WRITTEN INSTRUCTION: For each line that holds "shutter", copy the line out.

__________________________________________________

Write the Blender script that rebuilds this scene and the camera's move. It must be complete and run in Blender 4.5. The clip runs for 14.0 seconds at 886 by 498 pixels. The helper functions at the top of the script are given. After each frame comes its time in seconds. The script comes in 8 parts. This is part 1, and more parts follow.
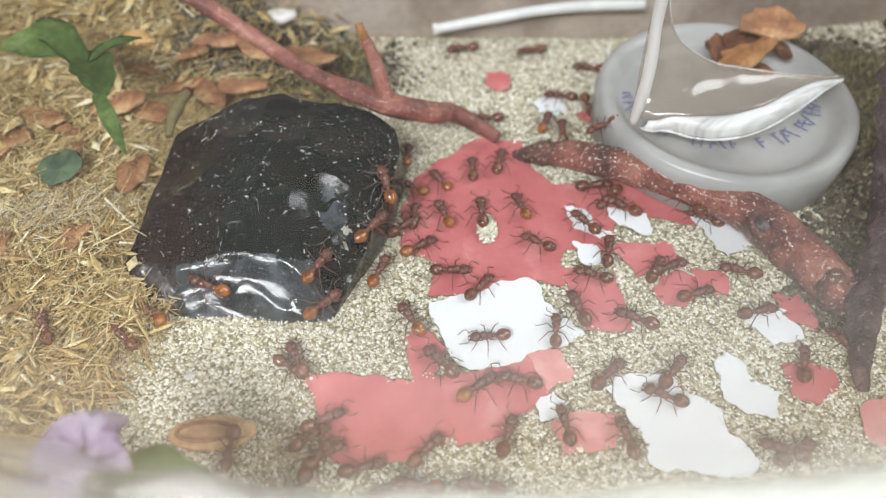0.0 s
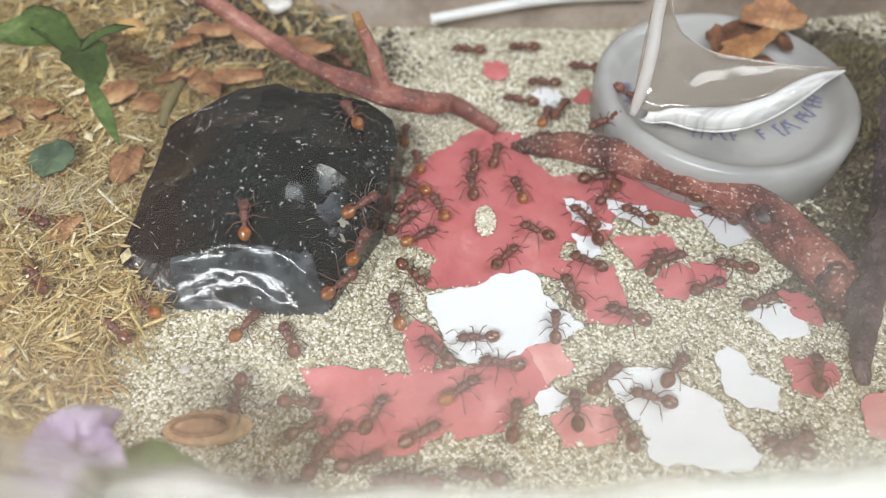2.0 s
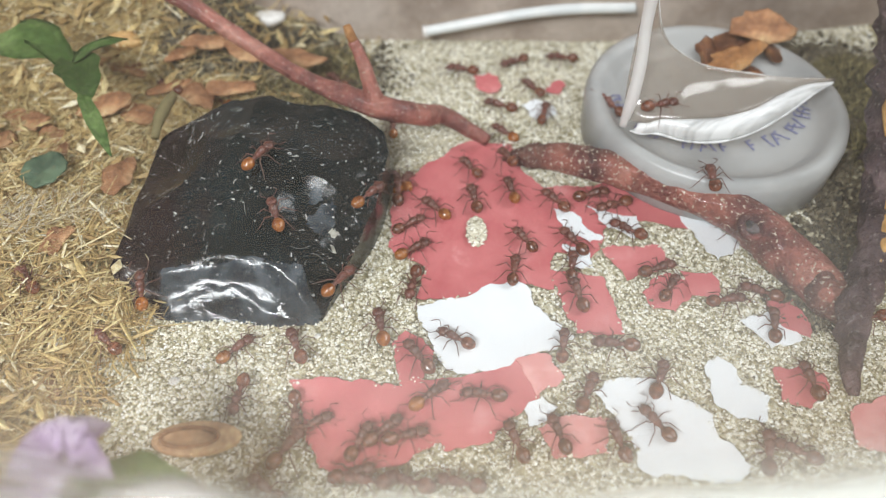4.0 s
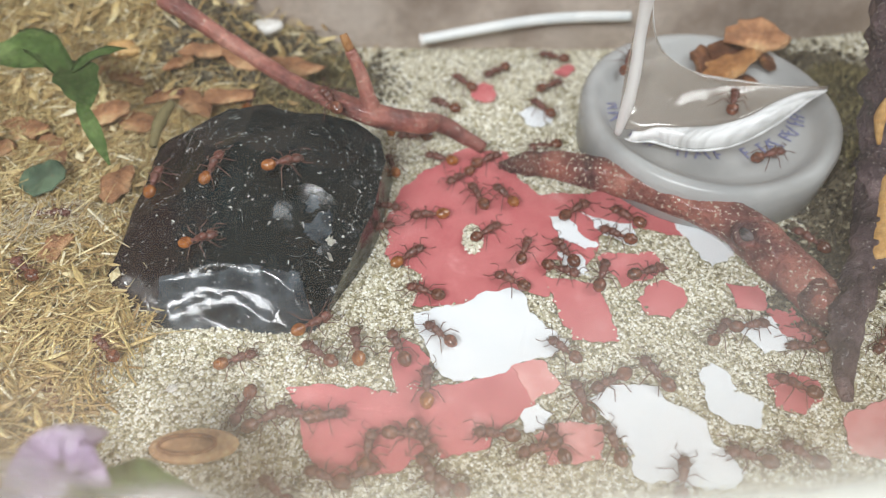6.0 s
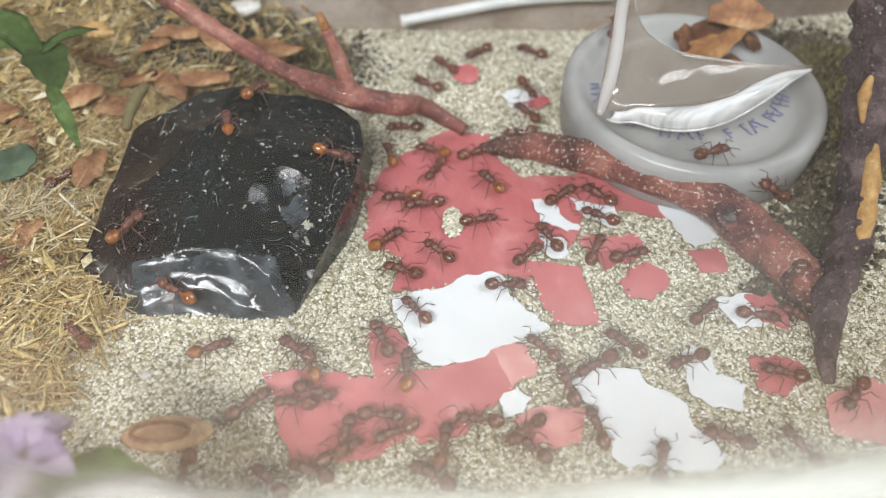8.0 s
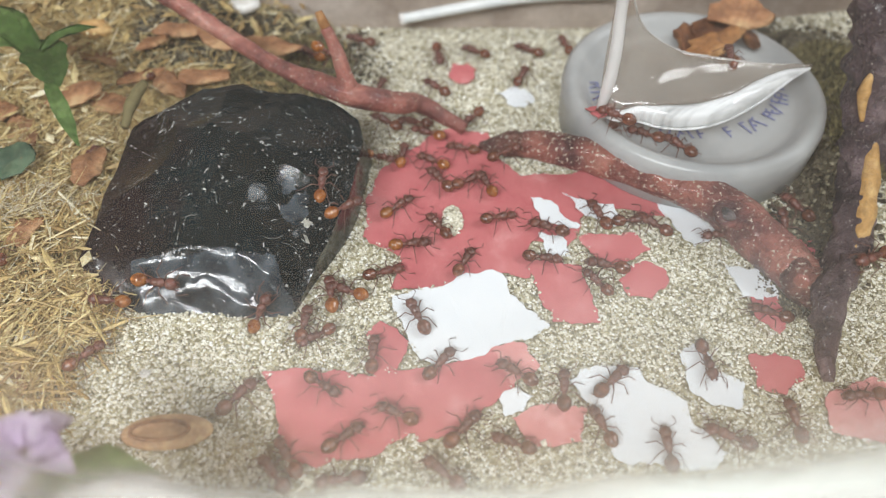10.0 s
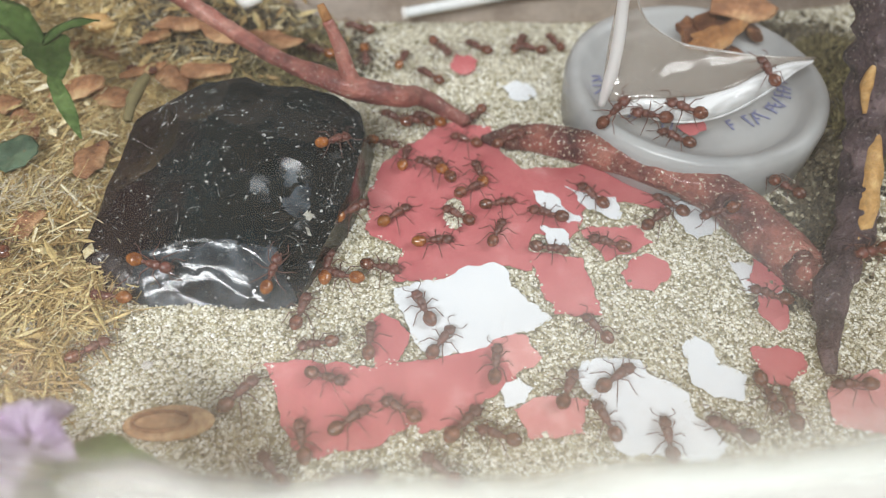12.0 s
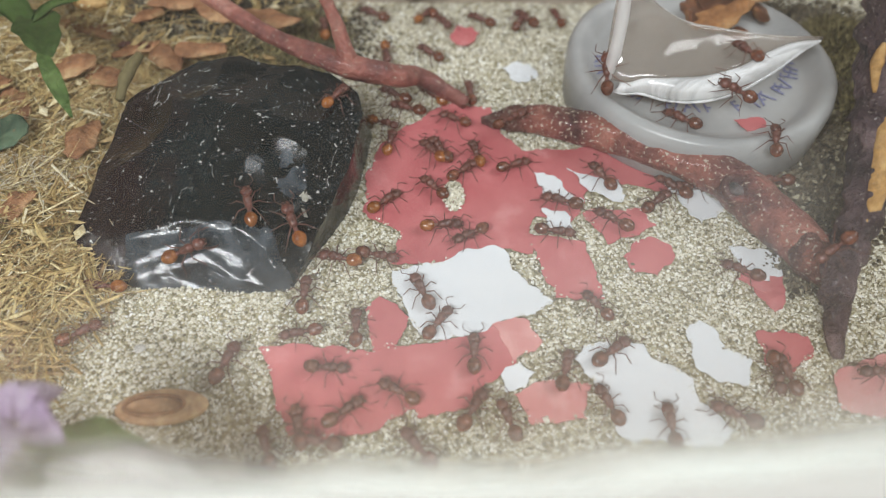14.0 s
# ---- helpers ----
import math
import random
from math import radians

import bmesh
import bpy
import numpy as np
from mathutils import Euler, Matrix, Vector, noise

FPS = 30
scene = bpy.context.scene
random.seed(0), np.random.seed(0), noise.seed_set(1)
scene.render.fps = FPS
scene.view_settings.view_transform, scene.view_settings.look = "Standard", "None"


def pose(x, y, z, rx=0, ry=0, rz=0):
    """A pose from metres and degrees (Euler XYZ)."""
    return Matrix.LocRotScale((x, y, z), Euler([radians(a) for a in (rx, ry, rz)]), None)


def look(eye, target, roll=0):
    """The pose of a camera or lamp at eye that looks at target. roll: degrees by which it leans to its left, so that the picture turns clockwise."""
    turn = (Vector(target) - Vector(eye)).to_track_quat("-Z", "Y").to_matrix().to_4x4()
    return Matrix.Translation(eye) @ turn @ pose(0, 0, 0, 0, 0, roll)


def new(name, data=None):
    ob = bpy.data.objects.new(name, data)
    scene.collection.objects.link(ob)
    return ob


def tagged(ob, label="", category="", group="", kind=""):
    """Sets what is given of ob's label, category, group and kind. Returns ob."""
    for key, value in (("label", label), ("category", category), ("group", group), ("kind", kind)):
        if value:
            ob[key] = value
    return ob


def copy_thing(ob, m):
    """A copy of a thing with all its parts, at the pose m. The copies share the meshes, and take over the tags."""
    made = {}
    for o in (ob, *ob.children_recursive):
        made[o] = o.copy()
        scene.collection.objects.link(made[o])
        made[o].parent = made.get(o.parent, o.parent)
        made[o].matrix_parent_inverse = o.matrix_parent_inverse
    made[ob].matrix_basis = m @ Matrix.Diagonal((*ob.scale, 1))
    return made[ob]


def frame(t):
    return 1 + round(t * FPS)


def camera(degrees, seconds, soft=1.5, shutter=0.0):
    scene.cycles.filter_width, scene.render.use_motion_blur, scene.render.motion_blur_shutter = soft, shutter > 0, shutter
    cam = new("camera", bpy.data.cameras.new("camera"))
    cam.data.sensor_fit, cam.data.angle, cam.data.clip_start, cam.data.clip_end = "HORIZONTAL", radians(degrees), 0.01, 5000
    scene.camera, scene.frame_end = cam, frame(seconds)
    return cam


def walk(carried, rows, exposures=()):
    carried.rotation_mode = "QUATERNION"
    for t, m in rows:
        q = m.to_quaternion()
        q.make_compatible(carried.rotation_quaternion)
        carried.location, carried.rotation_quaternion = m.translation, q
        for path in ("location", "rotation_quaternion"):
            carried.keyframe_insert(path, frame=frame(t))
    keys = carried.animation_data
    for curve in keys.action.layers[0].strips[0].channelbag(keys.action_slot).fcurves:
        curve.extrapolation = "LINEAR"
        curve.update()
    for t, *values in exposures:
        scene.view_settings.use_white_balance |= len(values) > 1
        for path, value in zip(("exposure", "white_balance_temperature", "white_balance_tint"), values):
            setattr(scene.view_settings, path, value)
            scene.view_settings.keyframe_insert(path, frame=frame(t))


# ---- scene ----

__________________________________________________

TASK OUTPUT:
def camera(degrees, seconds, soft=1.5, shutter=0.0):
    scene.cycles.filter_width, scene.render.use_motion_blur, scene.render.motion_blur_shutter = soft, shutter > 0, shutter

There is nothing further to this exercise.